North Carolina Gold Mining Today

Gold Mining

Gold Mining

These days anyone can go to the Reed Gold Mine. It’s a National Historic Site owned and operated by the North Carolina Department of Natural and Cultural Resources. There is a museum dedicated to the history of mining in North Carolina. Visitors can also go inside the gold mines, which have been reconstructed for visitation by the general public.

There is still a little bit of gold mining taking place in the state, but nothing compared to the glory days of the Carolina Gold Rush. Most of the hunt for gold today is about finding ways to extract it from volcanic rock. There are no active mines as such, but some people are still doing a little placer mining in the region, hoping to find a nugget or two that the Carolina Gold Rush and the resulting intensive mining in the region might have missed. All that said, it is estimated that only 2 percent of the gold in the region has actually been mined.

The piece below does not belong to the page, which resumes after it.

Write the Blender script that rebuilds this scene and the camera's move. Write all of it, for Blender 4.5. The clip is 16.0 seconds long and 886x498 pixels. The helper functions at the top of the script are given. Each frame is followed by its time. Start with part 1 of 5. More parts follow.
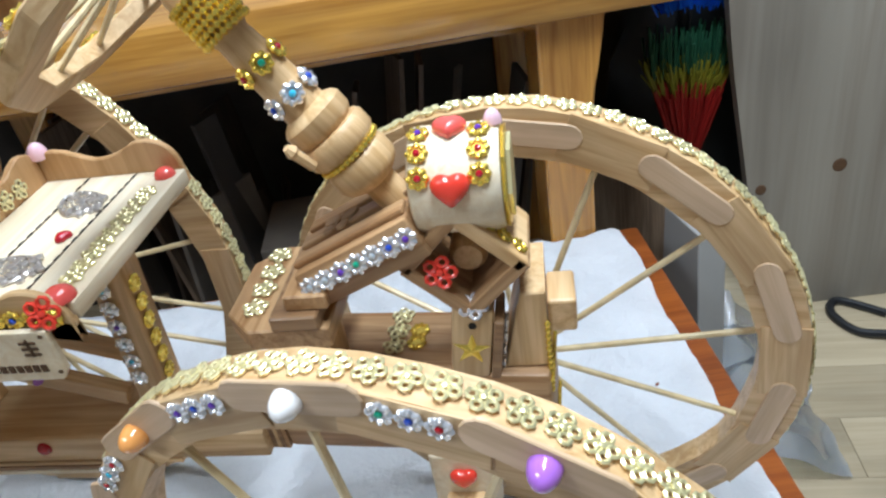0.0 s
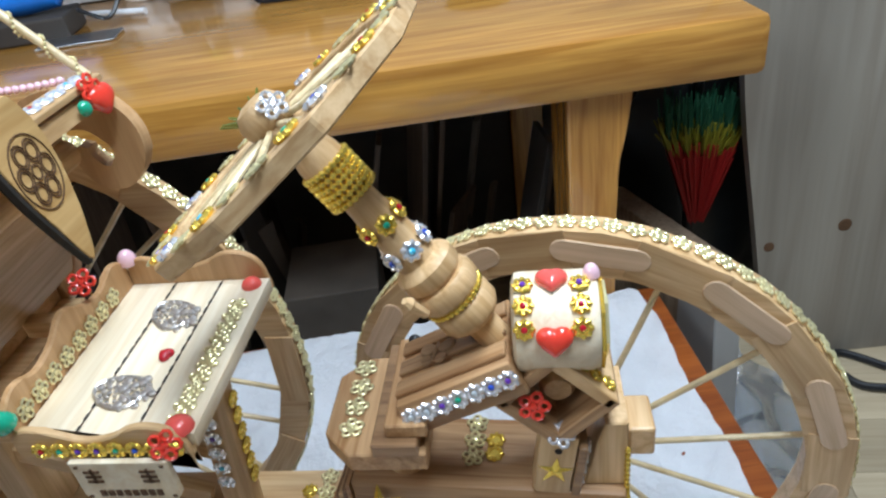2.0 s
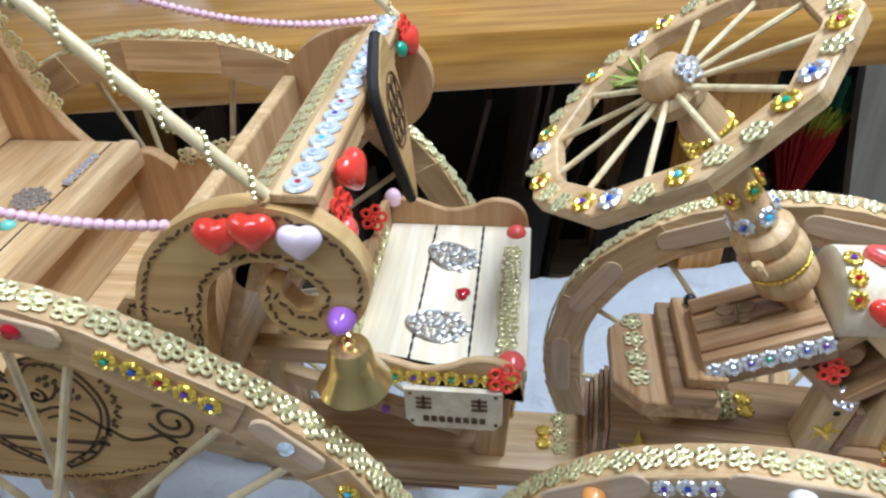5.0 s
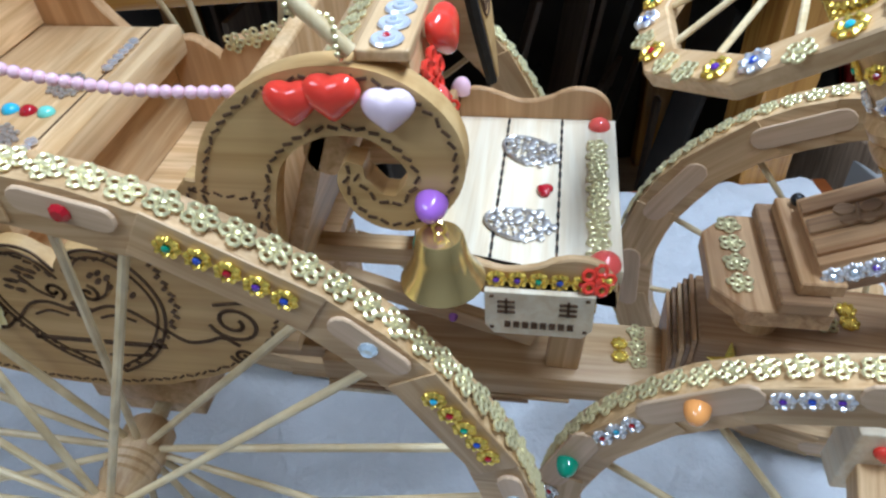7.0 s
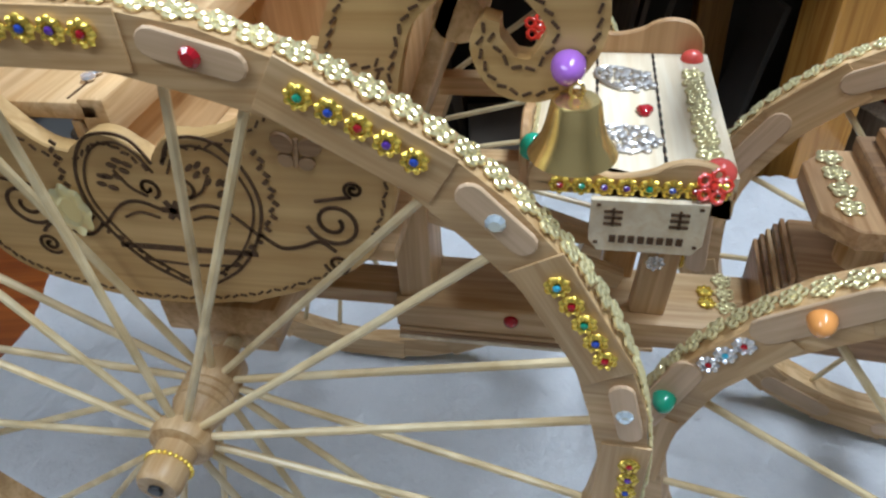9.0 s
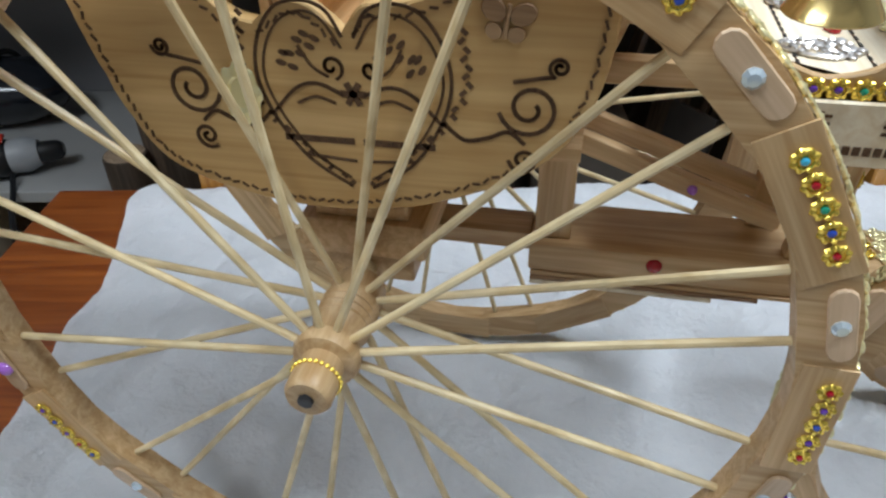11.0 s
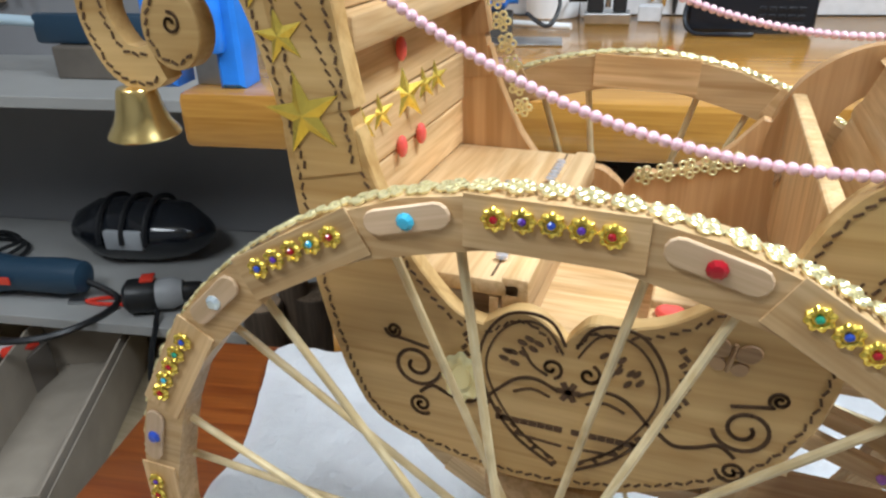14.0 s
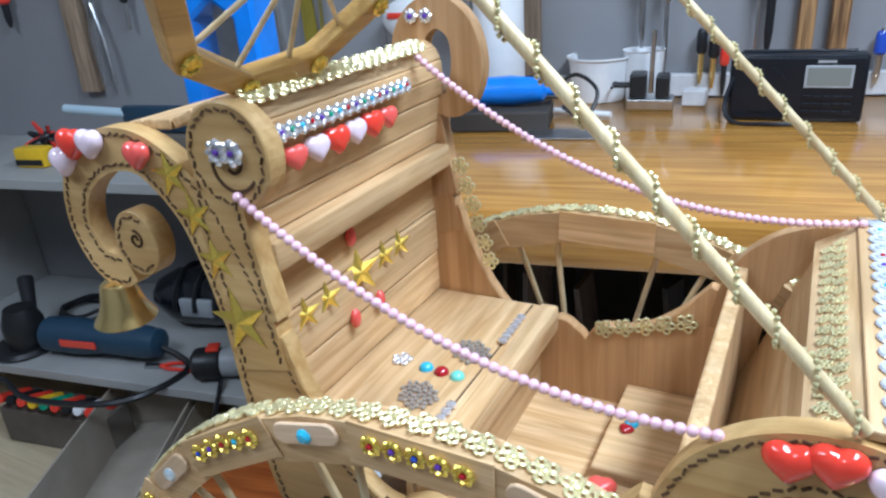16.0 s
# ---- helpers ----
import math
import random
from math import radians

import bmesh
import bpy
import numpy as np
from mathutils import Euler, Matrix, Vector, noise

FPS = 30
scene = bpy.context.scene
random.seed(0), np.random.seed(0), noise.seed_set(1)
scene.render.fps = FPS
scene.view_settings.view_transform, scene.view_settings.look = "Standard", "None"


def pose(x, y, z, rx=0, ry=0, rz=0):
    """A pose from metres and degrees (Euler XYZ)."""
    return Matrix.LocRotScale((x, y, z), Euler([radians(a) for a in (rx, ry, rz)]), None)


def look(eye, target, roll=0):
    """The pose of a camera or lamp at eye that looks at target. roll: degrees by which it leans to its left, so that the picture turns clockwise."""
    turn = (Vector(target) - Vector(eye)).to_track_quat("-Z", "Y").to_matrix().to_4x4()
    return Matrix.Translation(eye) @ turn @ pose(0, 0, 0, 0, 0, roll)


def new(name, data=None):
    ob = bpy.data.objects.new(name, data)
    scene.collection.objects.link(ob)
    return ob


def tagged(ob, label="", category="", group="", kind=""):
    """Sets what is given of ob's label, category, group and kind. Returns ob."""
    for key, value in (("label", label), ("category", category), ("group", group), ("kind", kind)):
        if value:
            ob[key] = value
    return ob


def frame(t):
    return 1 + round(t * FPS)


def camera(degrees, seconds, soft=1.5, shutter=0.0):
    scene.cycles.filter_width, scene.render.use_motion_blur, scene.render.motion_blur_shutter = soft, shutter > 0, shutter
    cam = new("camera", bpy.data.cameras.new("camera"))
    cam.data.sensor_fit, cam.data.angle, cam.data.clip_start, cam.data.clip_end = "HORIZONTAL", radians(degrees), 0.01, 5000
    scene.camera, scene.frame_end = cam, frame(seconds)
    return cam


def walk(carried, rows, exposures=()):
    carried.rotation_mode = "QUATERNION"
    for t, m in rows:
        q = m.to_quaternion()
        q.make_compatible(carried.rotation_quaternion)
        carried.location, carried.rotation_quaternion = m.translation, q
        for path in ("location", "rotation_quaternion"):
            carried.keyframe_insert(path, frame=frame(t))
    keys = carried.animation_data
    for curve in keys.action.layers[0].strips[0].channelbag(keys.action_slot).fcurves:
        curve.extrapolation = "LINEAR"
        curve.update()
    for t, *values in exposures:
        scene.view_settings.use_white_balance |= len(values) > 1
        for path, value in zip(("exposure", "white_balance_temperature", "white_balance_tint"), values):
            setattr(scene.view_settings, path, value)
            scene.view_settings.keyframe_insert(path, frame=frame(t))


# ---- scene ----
cam = camera(64.6, 16.0, soft=2.4)
BASE = Matrix(((0.98532, -0.15597, 0.06941, 0.5554), (0.09001, 0.82011, 0.56508, -0.1796), (-0.14506, -0.55054, 0.82211, 0.6081), (0, 0, 0, 1)))
ROWS = [
    (0.0, 0.0, 0.0, 0.0, 0.0, 0.0, -0.0),
    (0.5, -0.0061, 0.0111, 0.0293, -0.57, 1.08, -0.1),
    (1.0, -0.021, 0.0101, 0.0517, -0.9, 1.72, -0.61),
    (1.5, -0.0393, -0.0044, 0.0648, -0.69, 1.93, -0.67),
    (2.0, -0.066, -0.0282, 0.0713, -1.37, 0.95, -0.98),
    (2.5, -0.1174, -0.0481, 0.0772, -3.31, 1.85, -1.0),
    (3.0, -0.1644, -0.0612, 0.0761, -3.85, 1.45, -1.48),
    (3.5, -0.2003, -0.0704, 0.0702, -4.79, 1.25, -2.71),
    (4.0, -0.2297, -0.0679, 0.0631, -4.23, 0.56, -4.17),
    (6.5, -0.2963, -0.0001, 0.0468, -0.12, -8.05, -5.97),
    (7.0, -0.2991, 0.0012, 0.0313, -0.12, -8.87, -5.99),
    (7.5, -0.3025, 0.0009, 0.0143, -0.25, -9.06, -6.07),
    (8.0, -0.314, -0.001, -0.0045, 0.54, -8.12, -6.05),
    (10.5, -0.3928, 0.0238, -0.1041, 1.65, -4.28, -8.64),
    (11.0, -0.419, 0.0226, -0.1283, 2.0, -3.37, -9.55),
    (11.5, -0.4515, 0.0163, -0.1546, 2.43, -2.65, -10.73),
    (12.0, -0.4842, 0.0086, -0.1665, 2.32, -0.39, -11.82),
    (12.5, -0.5199, 0.0073, -0.1561, 2.51, 1.35, -11.71),
    (13.0, -0.5374, 0.0105, -0.1376, 2.56, 2.39, -10.98),
    (13.5, -0.5293, 0.0029, -0.1024, 4.53, 3.39, -11.31),
    (14.0, -0.5014, -0.0149, -0.0533, 8.8, 4.93, -13.98),
    (14.5, -0.478, -0.0237, -0.0159, 9.88, 5.62, -14.1),
    (15.0, -0.4696, -0.0374, 0.0065, 11.23, 5.98, -14.89),
    (15.5, -0.4535, -0.0446, 0.0306, 13.07, 6.5, -14.58),
    (16.0, -0.4188, -0.0479, 0.057, 16.47, 5.89, -15.27),
]
EXPOSURES = [
    (0.0, 0.30, 6250, 10), (0.5, 0.10, 6050, 10), (1.5, 0.12, 6150, 10), (2.5, 0.0, 6150, 10), (4.0, 0.02, 6050, 10), (6.5, -0.06, 5550, 10), (8.0, 0.0, 5800, 10), (10.5, 0.10, 6450, 10),
    (12.0, 0.33, 6500, 10), (13.0, 0.38, 6750, 10), (14.5, 0.46, 6450, 10), (15.3, 0.34, 6000, 10), (16.0, 0.22, 5700, 10),
]
walk(cam, [(t, BASE @ pose(x, y, z, 90 + pitch, roll, yaw)) for t, x, y, z, yaw, pitch, roll in ROWS], EXPOSURES)


# ---- light ----
world = bpy.data.worlds.new("room_air")
world.use_nodes = True
world.node_tree.nodes["Background"].inputs[0].default_value = (0.80, 0.88, 1.0, 1)
world.node_tree.nodes["Background"].inputs[1].default_value = 0.25
scene.world = world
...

One of the most important lessons to learn for people who have never heard of the North Carolina Gold Rush is that there is gold to be found in a number of areas that are not necessarily thought of as being “gold-rich.” Indeed, one never knows where the might be gold, even underneath your land. But whatever you do, don’t sell your gold doorstop for a couple of hundred dollars, even if it is simply the first sign that you’re sitting on top of a total bonanza.